全体的な賃金が上がっただけでなく、当時のアメリカは世界の半分の製品を生産していたと言われています。装飾品は安価で、戦後のアメリカ人はより多くの物に手が届くようになりました。
自然の侵略
こちらは、別の角度から撮影したガラス張りの廊下の写真です。こちら側には、住人やゲストが景色を楽しめるようにとソファが設置されています。おそらくツルに関しては、元々あったものではないでしょう。

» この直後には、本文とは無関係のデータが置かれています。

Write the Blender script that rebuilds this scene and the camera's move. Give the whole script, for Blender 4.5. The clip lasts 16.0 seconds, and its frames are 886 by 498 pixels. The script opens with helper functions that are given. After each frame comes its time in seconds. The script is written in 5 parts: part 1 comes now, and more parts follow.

長らく放置された間に、ツルが伸びきって廊下まで侵入してきてしまったようです。周りの自然に家全体が侵略される日も遠くはないかもしれません。写真家のブライアン・サンシベロが家を撮影したのも、「完全に失われる前に記録として残しておこう」と考えたからだそうです。
ゆっくりと自然に飲まれて
50年代におけるアメリカの大部分の家に比べると、かなり大きなこちらの空き家。当時の家の平均的な広さは91平方メートルです(現在の平均は232平方メートル)。ただ、周りが木で囲まれているためあまり大きくは見えないかもしれません。
外からはご紹介したような50年代の過去の遺物を見ることはできません。ここから見えるのはツルに覆われたガラス張りの廊下のみです。残念ながら家自体は長くは持たないでしょう。ただ、写真という形でこれらの50年代の名残りは今後も受け継がれていくはずです。